Любезнѣйшая Тетинька!

Никогда, никакое радостное извѣстіе, не производило столь пріятнаго и сладостнаго впечатлѣнья въ душѣ моей, какъ то, которое ощутилъ я при чтеньи письма сестры. Ожидалъ ли я, и, судя по винѣ моей, могъ ли я ожидать подобной благосклонности и разположенья со стороны Вашей, Любезнѣйшіе Дядинька и Тётинька. – Не могу дать отчета въ тѣхъ чувствованьяхъ, которыя волновались во мнѣ при полученьи письма Вашего. – Вся тягость моей вины, все справедливое негодованье Ваше Любезнѣйшіе Дядинька и Тетинька, живо представились предо мною! – но какая перемѣна! Вы возвращаете мнѣ Ваше благоразположенье

 

охотно, съ любовью, мнѣ, нисколько не заслужившему этаго. – Но я не зналъ, и не могу сказать что произходило тогда въ сердцѣ моемъ? Я долженъ былъ радоваться, я не зналъ какъ радоваться письму этому; ибо ничто въ мірѣ не могло меня сдѣлать болѣе счастливымъ, какъ прощенье Ваше; но досада на себя, стыдъ, Ваша безпримѣрная снизходительность[,] ко мнѣ, такъ долго во зло употреблявшему благоразположенье Ваше, все это налегло на сердце мое тягостнѣйшимъ бременемъ. ‑ Наказанье собственной совѣсти – сильнѣйшее; я несу на себѣ всю тягость этаго наказанья… я въ долгу у Васъ Любезнѣйшіе Дядинька и Тетинька, въ долгу, превышающимъ силы мои, и если изправленье вины моей, разскаянье и привязанность моя къ Вамъ будутъ имѣть хотя малѣйшую цѣну въ глазахъ Вашихъ, то я почту еще себя счастливымъ: ибо весьма облегчу совѣсть мою. –

Но что меня восхитило болѣе всего, что напомнило душѣ моей такъ много милаго въ прошедшемъ; что заставило, мое сердце забиться

 

еще пламеннѣе къ Вамъ, то это собственноручныя строки Ваши Любезнѣйшая Тетинька. – Такого снизхожденья и добродушія не могъ ожидать я… Тѣмъ болѣе были пріятны для меня эти строки, что уже давно, единственно по собственной винѣ и ошибкѣ своей, /не слыхалъ я/ такихъ сладкихъ сердцу <Исправлено. Было: серду – ред.> словъ, и выраженья Вашей любви ко мнѣ Любезнѣйшая Тетинька, которыя напомнили мнѣ покойную мать мою… Съ какимъ жаромъ цаловалъ я строки эти; съ какимъ жаромъ 1000 разъ цалую ручки Ваши, Любезнѣйшая Тётинька. –

Но нѣтъ и счастья безъ горести. Это письмо глубоко разтравило въ сердцѣ моемъ едва [забыв] зажившія раны; Смерть Дядиньки заставила меня пролить нѣсколько искреннихъ слезъ въ память его. – Отецъ, мать, дядинька и все это въ 2 года! Ужасные годы!

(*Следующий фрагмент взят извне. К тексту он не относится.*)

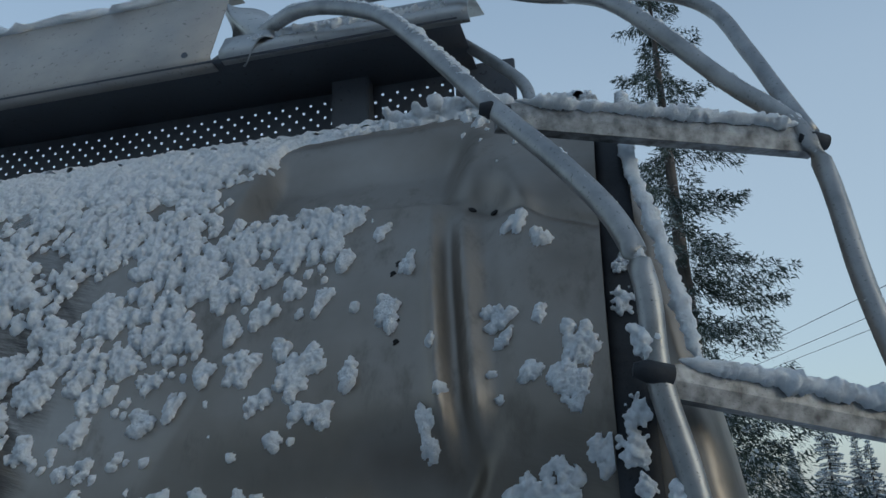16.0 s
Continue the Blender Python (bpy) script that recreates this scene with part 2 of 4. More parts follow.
RUBBER.node_tree.nodes["Principled BSDF"].inputs["Specular IOR Level"].default_value = 0.18
# Black colour standing in for the shade inside holes and recesses.
HOLE_SHADE = material("hole_shade", (0.006, 0.006, 0.007), 0.9)


# ---- mesh helpers ----
def thing(name, label, category, group="", kind="", at=(0, 0, 0)):
    ob = new(name)
    ob.empty_display_size = 0.1
    ob.location = at
    return tagged(ob, label, category, group, kind)


def part(name, bm, mat, parent=None, label="", smooth=False):
    me = bpy.data.meshes.new(name)
    bm.to_mesh(me)
    bm.free()
    return part_mesh(name, me, mat, parent, label, smooth)


def part_mesh(name, me, mat, parent=None, label="", smooth=False):
    me.materials.append(mat)
    if smooth:
        me.polygons.foreach_set("use_smooth", [True] * len(me.polygons))
    ob = new(name, me)
    if parent is not None:
        ob.parent = parent
        ob.matrix_parent_inverse = Matrix.Translation(-parent.location) if parent.parent is None else Matrix()
    if label:
        tagged(ob, label)
    return ob


def grid_mesh(name, V, keep=None):
    """A mesh from an array of points (rows, columns, 3); keep: which quads stay."""
    r, c = V.shape[:2]
    idx = np.arange(r * c).reshape(r, c)
    F = np.stack([idx[:-1, :-1], idx[:-1, 1:], idx[1:, 1:], idx[1:, :-1]], -1)
    F = F[keep] if keep is not None else F.reshape(-1, 4)
    used, inv = np.unique(F, return_inverse=True)
    F = inv.reshape(-1, 4)
    P = V.reshape(-1, 3)[used]
    me = bpy.data.meshes.new(name)
    me.vertices.add(len(P))
    me.vertices.foreach_set("co", P.astype(np.float32).ravel())
    me.loops.add(F.size)
    me.loops.foreach_set("vertex_index", F.astype(np.int32).ravel())
    me.polygons.add(len(F))
    me.polygons.foreach_set("loop_start", np.arange(0, F.size, 4, dtype=np.int32))
    me.update(calc_edges=True)
    return me


def joined_grids(name, grids):
    V, F, k = [], [], 0
    for g in grids:
        r, c = g.shape[:2]
        idx = np.arange(r * c).reshape(r, c) + k
        F.append(np.stack([idx[:-1, :-1], idx[:-1, 1:], idx[1:, 1:], idx[1:, :-1]], -1).reshape(-1, 4))
        V.append(g.reshape(-1, 3))
        k += r * c
    V, F = np.concatenate(V), np.concatenate(F)
    me = bpy.data.meshes.new(name)
    me.vertices.add(len(V))
    me.vertices.foreach_set("co", V.astype(np.float32).ravel())
    me.loops.add(F.size)
    me.loops.foreach_set("vertex_index", F.astype(np.int32).ravel())
    me.polygons.add(len(F))
    me.polygons.foreach_set("loop_start", np.arange(0, F.size, 4, dtype=np.int32))
    me.update(calc_edges=True)
    return me


def box_bm(size, at=(0, 0, 0), rot=(0, 0, 0), bevel=0.004, bm=None):
    bm = bm or bmesh.new()
    m = pose(*at, *rot) @ Matrix.Diagonal((*size, 1))
    r = bmesh.ops.create_cube(bm, size=1, matrix=m)
    if bevel:
        es = {e for v in r["verts"] for e in v.link_edges}
        bmesh.ops.bevel(bm, geom=list(es), offset=bevel, segments=2, affect="EDGES")
    return bm


def smooth_line(points, steps=6):
    """Catmull-Rom through the points."""
    p = [Vector(q) for q in points]
    p = [2 * p[0] - p[1]] + p + [2 * p[-1] - p[-2]]
    out = []
    for k in range(1, len(p) - 2):
        for s in range(steps):
            t = s / steps
            out.append(0.5 * (2 * p[k] + (p[k + 1] - p[k - 1]) * t + (2 * p[k - 1] - 5 * p[k] + 4 * p[k + 1] - p[k + 2]) * t * t + (3 * p[k] - p[k - 1] - 3 * p[k + 1] + p[k + 2]) * t ** 3))
    return out + [p[-2]]


def tube_bm(points, radius, sides=12, bm=None, squash=1.0):
    """A tube along points; radius: a number or one for each point."""
    bm = bm or bmesh.new()
    pts = [Vector(q) for q in points]
    rings = []
    up = Vector((0, 0, 1))
    for k, p in enumerate(pts):
        d = (pts[min(k + 1, len(pts) - 1)] - pts[max(k - 1, 0)]).normalized()
        a = d.cross(up if abs(d.z) < 0.95 else Vector((0, 1, 0))).normalized()
        b = a.cross(d).normalized()
        r = radius[k] if hasattr(radius, "__len__") else radius
        rings.append([bm.verts.new(p + r * (math.cos(q) * a + squash * math.sin(q) * b)) for q in (2 * math.pi * i / sides for i in range(sides))])
    for r0, r1 in zip(rings, rings[1:]):
        for i in range(sides):
            bm.faces.new((r0[i], r0[(i + 1) % sides], r1[(i + 1) % sides], r1[i]))
    bm.faces.new(rings[0][::-1])
    bm.faces.new(rings[-1])
    bmesh.ops.recalc_face_normals(bm, faces=bm.faces)
    return bm


# ---- tank surface ----
def crease(u, w):
    """A hard fold: 1 on the line, falling off straight to both sides."""
    return np.exp(-np.abs(u) / w)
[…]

Еще ранѣе поспѣшилъ бы я письмомъ моимъ <Исправлено. Было: момъ – ред.> еслибы не экзамены, задержавшіе меня. – Теперь они кончились и я не теряю ни минуты. ‑ Но

 

чувствую что уже я утомляю Васъ письмомъ моимъ. – И такъ позвольте искренно любящему и почитаему <Так в рукописи. – Ред.> Васъ, племяннику Вашему пребыть навсегда покорнымъ и послушнымъ Вамъ

Ѳ. Достоевскимъ

Любезнѣйшая сестра Варинька! Твое письмо обрадовало меня несказанно: въ немъ ты объявила мнѣ прощенье Дѣдиньки и Тетиньки. – Но какъ ты подумать могла, Любезнѣйшая Сестра моя, что я забылъ тебя; о[бъ] комъ же помнить мнѣ болѣе, если не объ родственникахъ-благодѣтеляхъ нашихъ, и Васъ мои милые братья и сестры. – Нѣтъ! я никогда не забывалъ этаго; вѣрь всегда, Варинька, что у тебя есть братья, которые любятъ тебя болѣе жизни своей. – Старшій братъ твой, Любезнѣйшая сестра моя, любитъ тебя также пылко, не сказанно: умѣй почитать и ежели можешь, столькоже любить его. – Вспомни сколько несчастій перенесъ онъ бѣдный, чтобы успокоить отца своего при жизни; поэтому можешь судить и [объ] о любви его къ роднымъ своимъ. – Самая тѣснѣйшая друж[д]/б/а связываетъ меня съ нимъ. Милая сестра! ты написала мнѣ столь много пріятныхъ извѣстій о семействѣ нашемъ… Но о сестрѣ Вѣрочкѣ еще ни слова.. она какъ будто забытая. – Напиши мнѣ о нихъ всѣхъ /и/ больше, какъ можно больше. – Что они? выросли ли малютки наши, измѣнились ли? Всѣхъ ихъ цалую отъ души, также какъ и тебя милая сестра моя. – Скажи Андрюшѣ что <Продолжение на полях слева: я бы весьма желалъ получить нѣсколько собственныхъ строкъ его въ письмѣ твоемъ. Научи его быть благодарнымъ благодѣтелямъ нашимъ. Передай ему это отъ меня. Прощай милая сестра моя. Твой другъ и братъ. Ѳ. Достоевскій.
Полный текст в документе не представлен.